The success of the women has led the Bihar Assembly to pass the Bihar Panchayat Amendment Bill, 2006, whereby Bihar has extended reservation for women in the three-tier panchayati raj system to 50%. Elections in the state have seen 54% of the seats being won by women panchayats. The state boasts 2 lakh women panchayat members.

The Sikkim state government too has extended panchayati raj reservations for women to 40%. Other states that have passed similar amendments are Madhya Pradesh, Chhattisgarh, Rajasthan and Himachal Pradesh.

The survey also reveals that a large number of these women decided to contest elections after having joined self-help groups that gave them the confidence and exposure to take on more challenging assignments.

This is not to say that women members have not overcome huge obstacles to achieve this success. The survey cites the case of 48-year-old Dhoolla Ratnam who was burnt to death along with her grandson in the village of Srungavruksham in Andhra Pradesh on July 14, 2007. She had dared contest the elections against the upper caste Kapu community whose members distributed saris and even gold and silver idols to the villagers in order to win their votes.

One of Dhoolla’s first assignments, after winning, was to fight corruption by making sure that the fair price dealer in her village did not divert grain rations meant for the poor to the open market. The Kapus retaliated by burning her paddy fields. When this threat failed to deter her, she was killed.

R Sandhu, Additional Secretary, Ministry of Panchayati Raj, says: “Initially, many of these women receive support from their family members. But once they get involved in executing different projects their family members complain that they are spending too much time away from the home.”

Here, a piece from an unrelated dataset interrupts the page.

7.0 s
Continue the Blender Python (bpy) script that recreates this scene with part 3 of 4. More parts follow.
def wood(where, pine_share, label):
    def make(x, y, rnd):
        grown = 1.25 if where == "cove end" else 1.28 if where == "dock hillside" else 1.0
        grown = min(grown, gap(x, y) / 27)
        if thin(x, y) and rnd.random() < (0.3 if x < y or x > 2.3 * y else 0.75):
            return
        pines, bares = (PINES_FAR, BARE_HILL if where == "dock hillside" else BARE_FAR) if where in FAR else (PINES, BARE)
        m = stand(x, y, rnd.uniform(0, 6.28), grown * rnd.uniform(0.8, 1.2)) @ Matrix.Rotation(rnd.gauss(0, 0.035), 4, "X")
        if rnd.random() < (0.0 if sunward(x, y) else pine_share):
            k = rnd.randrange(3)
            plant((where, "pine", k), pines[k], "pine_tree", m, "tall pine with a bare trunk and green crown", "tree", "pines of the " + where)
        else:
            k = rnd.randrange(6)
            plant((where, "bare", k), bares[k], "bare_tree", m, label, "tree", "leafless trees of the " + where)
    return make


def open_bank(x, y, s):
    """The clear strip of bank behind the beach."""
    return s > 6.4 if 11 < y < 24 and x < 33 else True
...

Illiteracy remains another major problem with women panchayat members. Take the example of Munna Bai, a village council leader in Raisa district. Munna Bai found herself jailed on charges of embezzling Rs 5,000 from the panchayat family welfare fund. She claims she does not know why she has been arrested as she only put her thumb impression on documents prepared by a block-level officer.

Her financial condition can be gauged by the fact that she continued to work as a daily labourer right through her tenure as leader of the village council.

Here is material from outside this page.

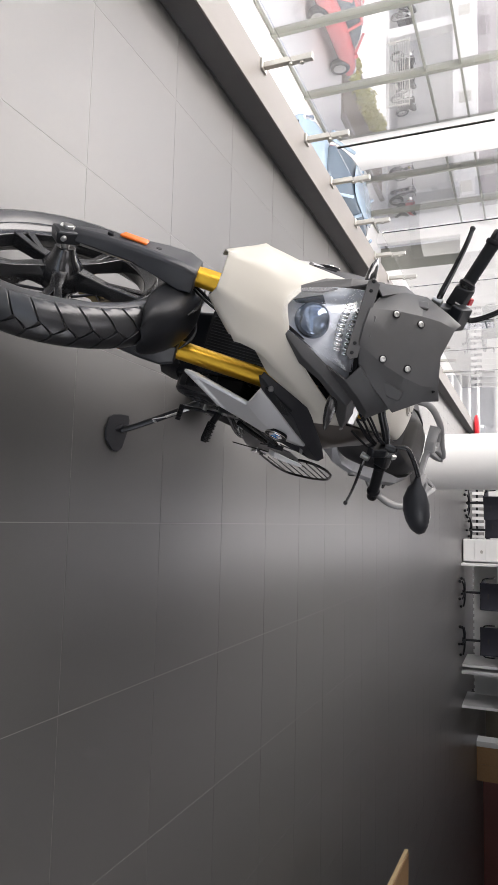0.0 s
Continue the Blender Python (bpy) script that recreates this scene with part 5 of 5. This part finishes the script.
tube(bm, [(1.12, -0.02, 0.86), (1.22, -0.03, 0.80), (1.28, -0.06, 0.70), (1.27, -0.075, 0.60), (1.27, -0.075, 0.45), (1.31, -0.07, 0.36)], 0.0045, 8, 6)
tube(bm, [(1.12, -0.01, 0.87), (1.24, -0.02, 0.80), (1.29, -0.055, 0.70), (1.28, -0.075, 0.60)], 0.0035, 8, 6)
parts("brake_hose", bm, M_BLACK, bike, matrix=HEAD)

# ---- spigots of the balustrade along the kerb ----
def spigot(x):
    root = thing("balustrade_spigot", pose(x, YK - 0.195, 0.15), "short steel spigot with two bolts on the kerb", "spigot", "balustrade spigots")
    part("foot_plate", box(B(), (0, 0.0, 0.006), (0.07, 0.06, 0.012)), M_STEEL, root, bevel=0.002)
    part("post", box(B(), (0, 0, 0.14), (0.032, 0.034, 0.28)), M_STEEL, root, bevel=0.004)
    for z in (0.16, 0.22):
        bm = B()
        rod(bm, (0, 0.017, z), (0, 0.029, z), 0.0125, 14)
        part("bolt", bm, M_STEEL, root)
    return root


first = spigot(2.8)
for x in (2.05, 1.45, 0.76, 0.05, -0.585, -1.28, -2.05, -2.65, -3.38, -4.12, -4.75, -5.5, -6.2, -6.9, -7.7, -8.5, -9.3):
    copy_thing(first, pose(x, YK - 0.195, 0.15))


def glass_pane(x0, x1):
    ob = part("glass_pane", box(B(), ((x0 + x1) / 2, YK - 0.165, 0.80), (x1 - x0, 0.012, 0.95)), M_CLEAR, None)
    ob.visible_shadow = False
    return tagged(ob, "clear glass balustrade pane held by steel spigots", "glass pane", "balustrade panes")


for k in range(10):
    glass_pane(-10.6 + 1.41 * k, -10.6 + 1.41 * (k + 1) - 0.02)

# ---- furniture at the far end of the upper floor ----
def office_chair():
    """A swivel chair: star base with castors, gas column, seat, back and arms."""
    root = thing("office_chair", pose(0, 0, 0), "black swivel office chair with a star base", "office chair", "office chairs")
    base = part("star_base", lathe(B(), [(0.06, 0.0001), (0.06, 0.045), (0.11, 0.04), (0.12, 0.0001)], (0, 0, 0), (0, 0, 1), 16), M_BLACK, root)
    for k in range(5):
        a = 2 * math.pi * k / 5 + 0.3
        c, s = math.cos(a), math.sin(a)
        bm = B()
        tube(bm, [(0.03 * c, 0.03 * s, 0.10), (0.16 * c, 0.16 * s, 0.10), (0.30 * c, 0.30 * s, 0.075)], [0.024, 0.02, 0.014], 8, 3)
        arm = part("star_arm", bm, M_BLACK, base)
        bm = B()
        lathe(bm, [(-0.02, 0.0001), (-0.02, 0.024), (-0.006, 0.028), (0.006, 0.028), (0.02, 0.024), (0.02, 0.0001)], (0.30 * c, 0.30 * s, 0.0285), (-s, c, 0), 14)
        part("castor", bm, M_BLACK, arm)
    bm = B()
    rod(bm, (0, 0, 0.11), (0, 0, 0.43), 0.025, 14)
    part("gas_column", bm, M_BLACKMETAL, root)
    bm = B()
    skin(bm, [[(x * f, y * f, z) for x, y in ((0.24, 0.20), (0.20, 0.25), (-0.20, 0.25), (-0.24, 0.20), (-0.24, -0.20), (-0.20, -0.25), (0.20, -0.25), (0.24, -0.20))] for f, z in ((0.86, 0.425), (1, 0.445), (1, 0.48), (0.9, 0.505))])
    part("seat", bm, M_NAVY, root, bevel=0.01)
    bm = B()
    skin(bm, [[(0.22 + b + 0.10 * (u * u), u * 0.27, z) for u in (-1, -0.6, 0, 0.6, 1)] + [(0.265 + b + 0.10 * (u * u), u * 0.27, z) for u in (1, 0.6, 0, -0.6, -1)]
              for z, b in ((0.42, 0.0), (0.55, 0.02), (0.72, 0.03), (0.88, 0.05))])
    part("backrest", bm, M_NAVY, root, "dark navy backrest", bevel=0.012)
    bm = B()
    box(bm, (0.348, 0.0, 0.58), (0.003, 0.10, 0.03))
    part("back_tag", bm, M_SEAT2, root)
    for s in (1, -1):
        bm = B()
        tube(bm, [(0.05, 0.24 * s, 0.45), (0.06, 0.30 * s, 0.50), (0.05, 0.31 * s, 0.66), (-0.14, 0.31 * s, 0.67)], 0.014, 8, 3)
        part("armrest", bm, M_BLACK, root)
    return root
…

Sandhu points out that while the central government does not make a direct financial allocation to panchayats, they receive money under various schemes. These include the National Rural Employment Guarantee Act (NREGA), Indira Awas Yojana, old age pension scheme, midday meal scheme, Rural Health Mission and other development projects.

The central government has, however, allocated Rs 4,600 crore as a Backward Region Governance Fund. This is a “completely untied fund” to be used to assist the panchayati raj programme across 250 backward regions of which 101 are Hindi-speaking districts.